Seule, Emma Woodhouse envisage avec une réelle complaisance la perspective du célibat. Mais elle est précisément celle à qui le sort a départi la fortune et l’indépendance que ne possèdent ni Elizabeth Bennet, ni Anne Elliot, ni Fanny Price. Lorsqu’il lui faut choisir entre le mariage avec un mari tel que Mr. Collins et le risque de rester fille, Elizabeth n’hésite pas. Elle sait qu’il lui faut choisir entre deux alternatives déplaisantes et se décide en faveur de la moins odieuse. Quand Fanny Price repousse la demande du riche et brillant Henry Crawford, Sir Thomas Bertram ne laisse pas ignorer à sa nièce qu’elle commet là une sottise dont elle se repentira probablement toute sa vie : « Vous ne pensez qu’à vous-même et, parce que vous n’éprouvez pas envers Mr.
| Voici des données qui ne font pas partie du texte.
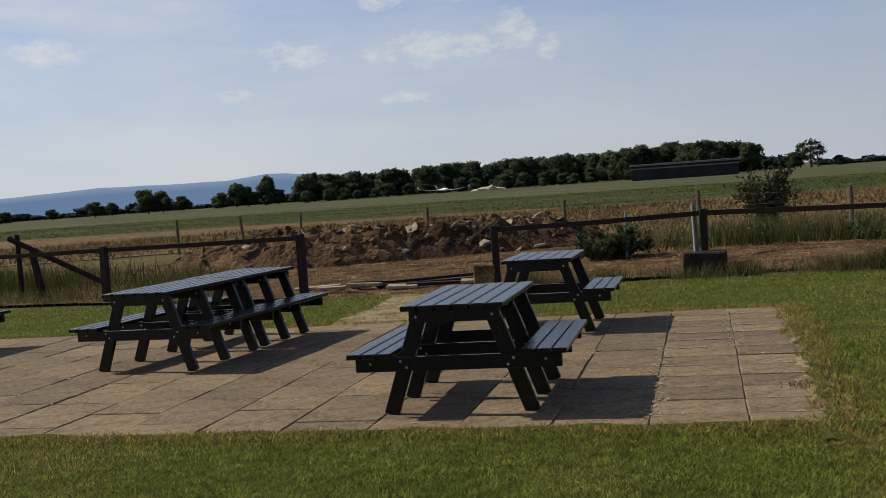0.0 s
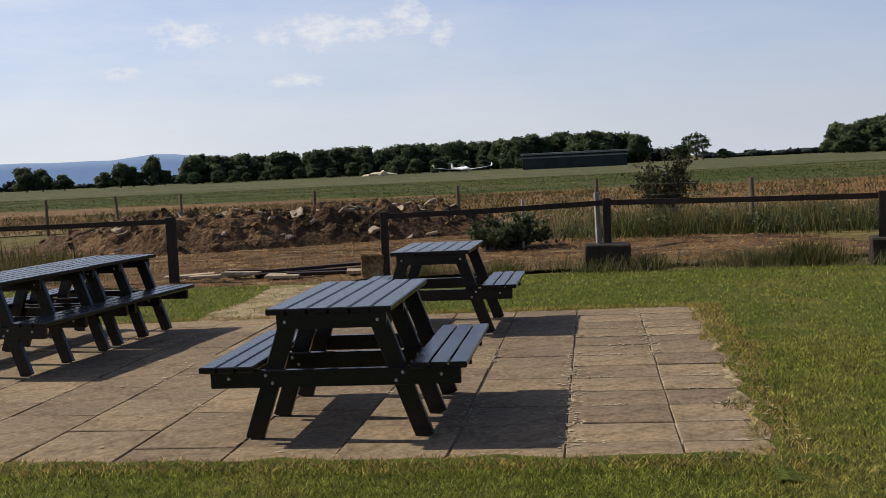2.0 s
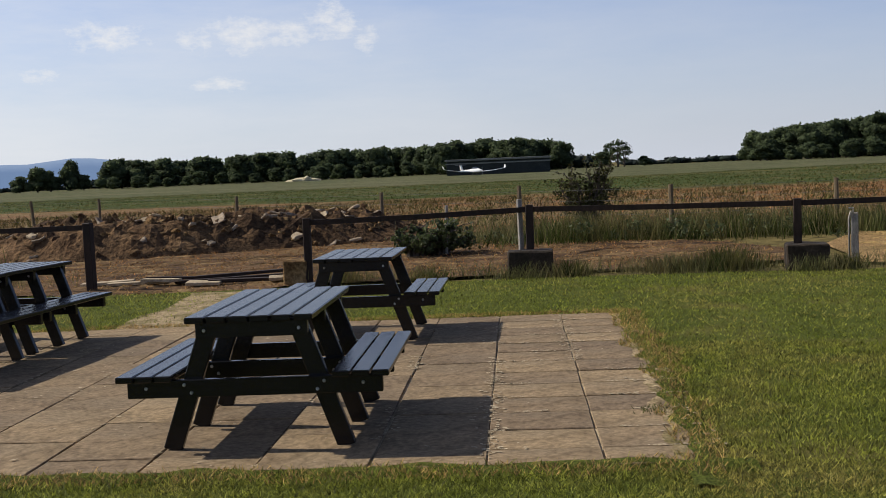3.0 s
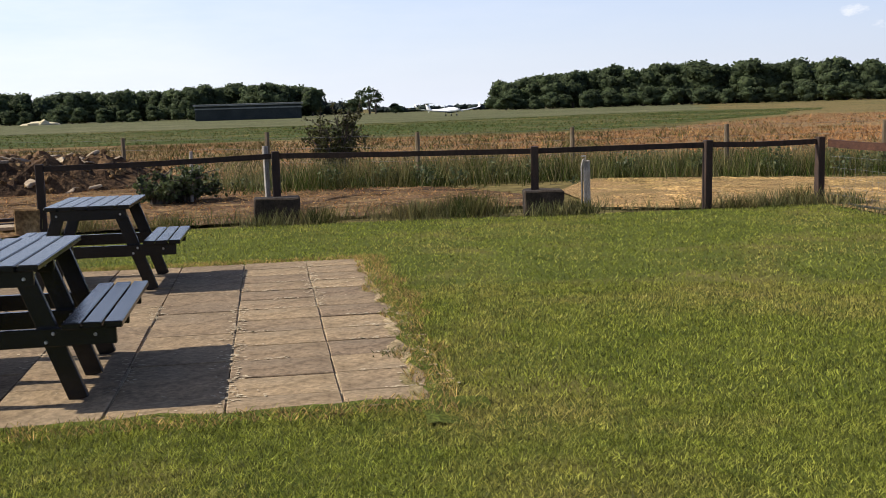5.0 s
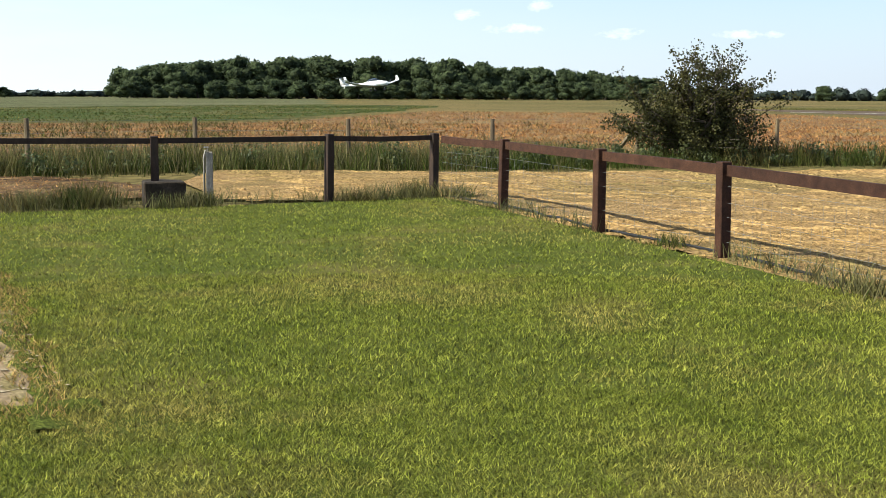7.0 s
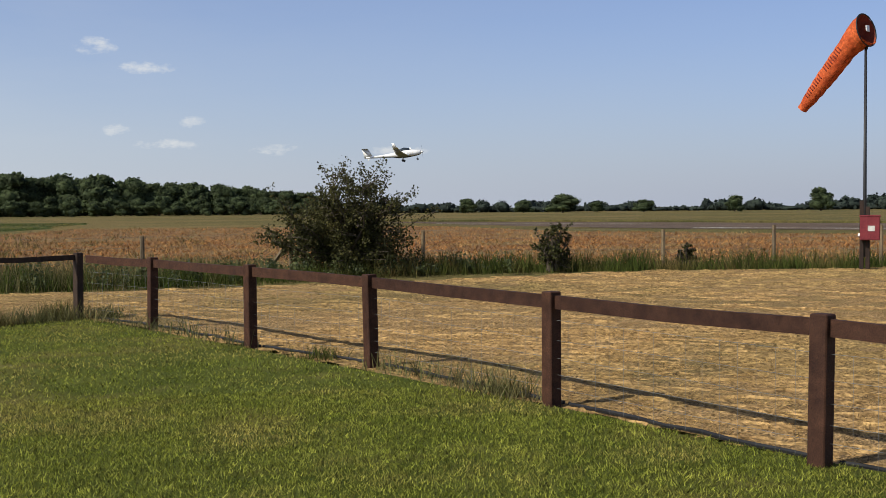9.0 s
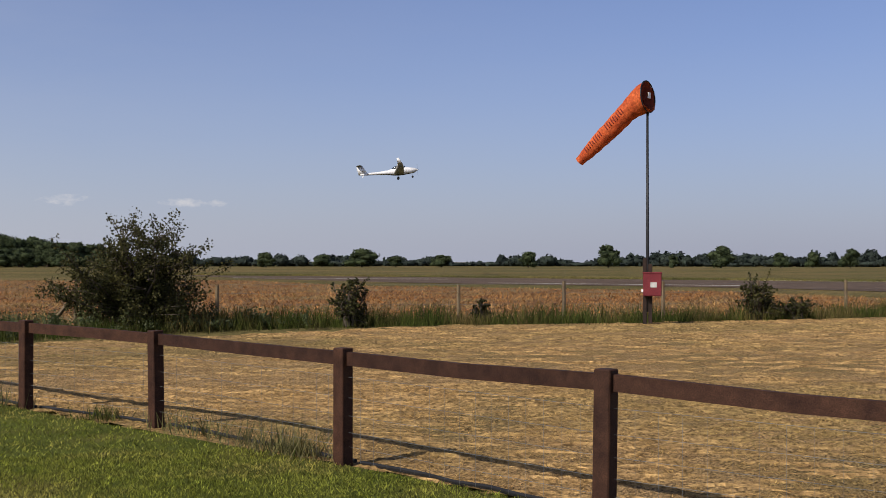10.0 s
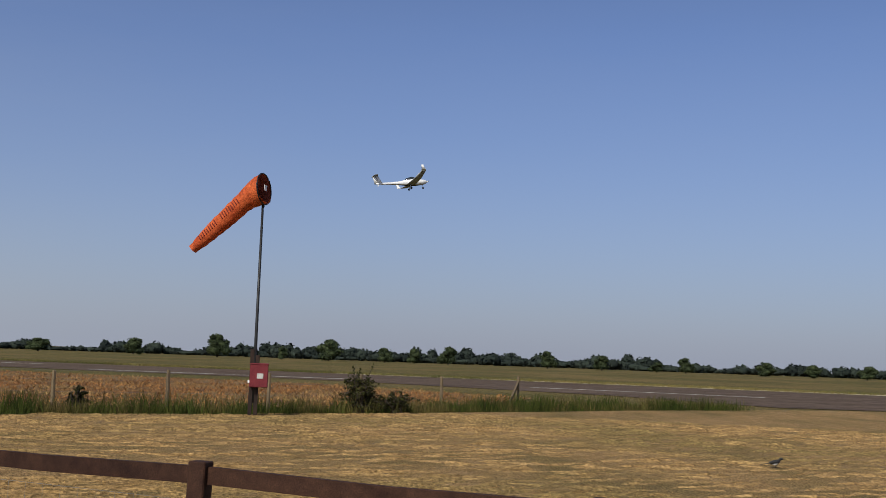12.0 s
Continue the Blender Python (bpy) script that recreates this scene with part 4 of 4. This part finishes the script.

Crawford ce qu’une imagination trop inexpérimentée et trop ardente croit nécessaire au bonheur, vous repoussez sa demande, sans même vouloir prendre un peu de temps pour réfléchir, pour penser à cette affaire à tête reposée et vous bien rendre compte de vos propres sentiments. Par un caprice qui n’a pas de nom, vous faites fi de l’occasion qui vous est offerte d’un établissement acceptable, que dis-je, plus qu’acceptable, honorable, magnifique. Cette occasion ne se représentera peut-être jamais… Sachez-le bien, Fanny, vous pouvez passer dix-huit ans encore dans le monde sans jamais être recherchée par un homme qui possède une fortune de moitié aussi grande que celle de Mr. Crawford ou la dixième partie de son mérite ». [1]

Emma Woodhouse, qui par sa situation est au-dessus de toutes les considérations d’argent, ailleurs d’un si grand poids, n’admet cependant le célibat que lorsqu’il est voulu et

  1. Le Château de Mansfield. Chap. XXXII.